THE DATA:
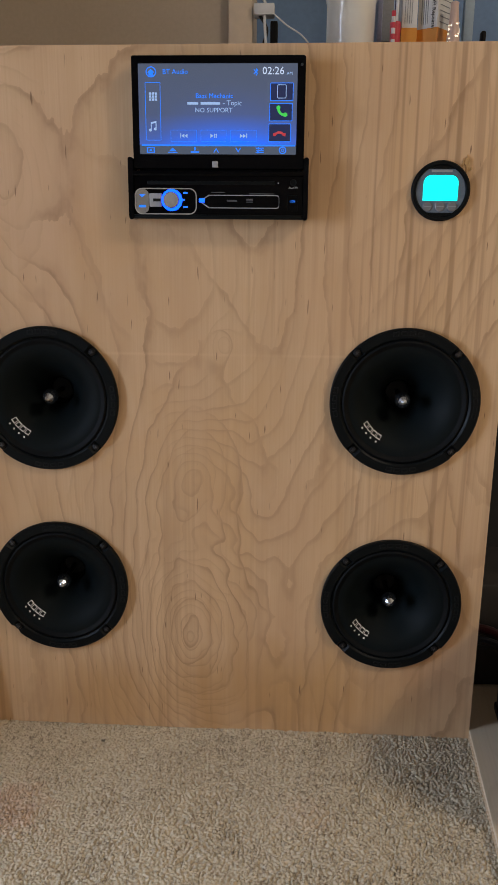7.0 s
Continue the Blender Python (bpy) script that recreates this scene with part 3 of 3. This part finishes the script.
def frame_box(x0, x1, y0, y1, material=UI_BLUE, w=0.0005, name="button_frame"):
    return part(name, ring_frame(sx(x0), sx(x1), sz(y1), sz(y0), 0.0006, w, Y0, Y1), material, scr, "", None)


def poly(name, material, *outlines):
    bm = bmesh.new()
    for pts in outlines:
        slab([(sx(x), sz(y)) for x, y in pts], Y0, Y1, bm)
    return part(name, bm, material, scr, "", None)


def disc_points(x, y, r, a0=0, a1=345, n=23):
    return [(x + r * math.cos(radians(a0 + (a1 - a0) * i / n)), y - r * math.sin(radians(a0 + (a1 - a0) * i / n))) for i in range(n + 1)]


def icon_ring(x, y, r, w, material=UI_BLUE):
    to = [(sx(a), sz(b)) for a, b in disc_points(x, y, r)]
    ti = [(sx(a), sz(b)) for a, b in disc_points(x, y, r - w)]
    return part("icon", outline(to, ti, Y0, Y1), material, scr, "", None)


icon_ring(288, 131, 9, 1.6)
poly("icon", UI_BLUE, [(282, 132), (288, 126), (294, 132), (292, 132), (292, 137), (284, 137), (284, 132)])
lettering("screen_text", "BT Audio", 0.0065, UI_BLUE, scr, sx(308), Y0, sz(131), "LEFT")
poly("icon", UI_BLUE, [(470, 125), (474, 128.5), (467, 135), (466, 134), (472, 128.5), (470.8, 127.5), (470.8, 137), (470, 138)], [(466, 128), (467, 127), (474, 134), (470, 138), (470, 136.6), (472.4, 134)])
lettering("screen_text", "02:26", 0.0098, UI_WHITE, scr, sx(500), Y0, sz(130))
lettering("screen_text", "AM", 0.0040, UI_TEXT, scr, sx(528), Y0, sz(134))
frame_box(277, 304, 148, 246)
bars("icon", UI_TEXT, *[(284 + 5 * i, 287.8 + 5 * i, 165 + 5 * j, 168.8 + 5 * j) for i in range(3) for j in range(3)])
poly("icon", UI_TEXT, [(286, 215), (296, 213), (296, 216), (286, 218)], [(286, 215), (287.4, 215), (287.4, 228), (286, 228)], [(294.6, 214), (296, 214), (296, 226), (294.6, 226)],
     disc_points(285, 228.5, 2.6, n=9), disc_points(293.6, 226.5, 2.6, n=9))
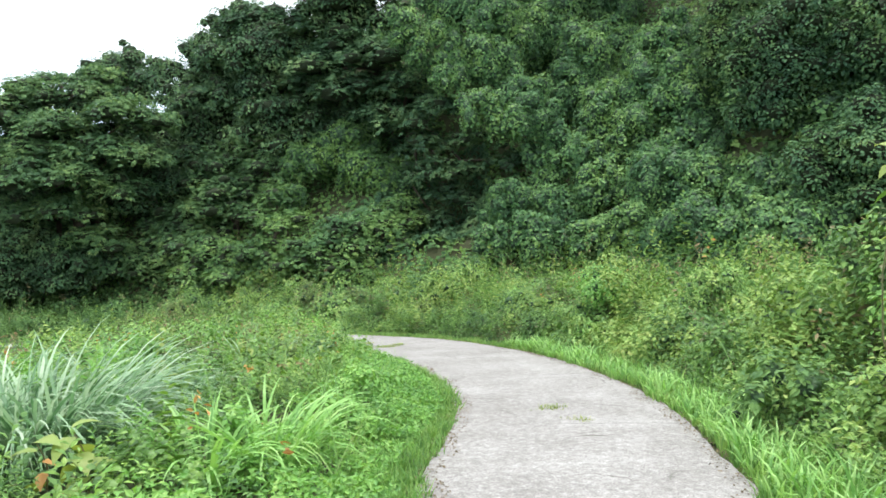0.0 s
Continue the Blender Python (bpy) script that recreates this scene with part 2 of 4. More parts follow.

AIM OF THE EXERCISE:
Find every line in the records above that contains the word "this", and copy each one.

FULL RESPONSE:
Continue the Blender Python (bpy) script that recreates this scene with part 3 of 3. This part finishes the script.
Continue the Blender Python (bpy) script that recreates this scene with part 2 of 4. More parts follow.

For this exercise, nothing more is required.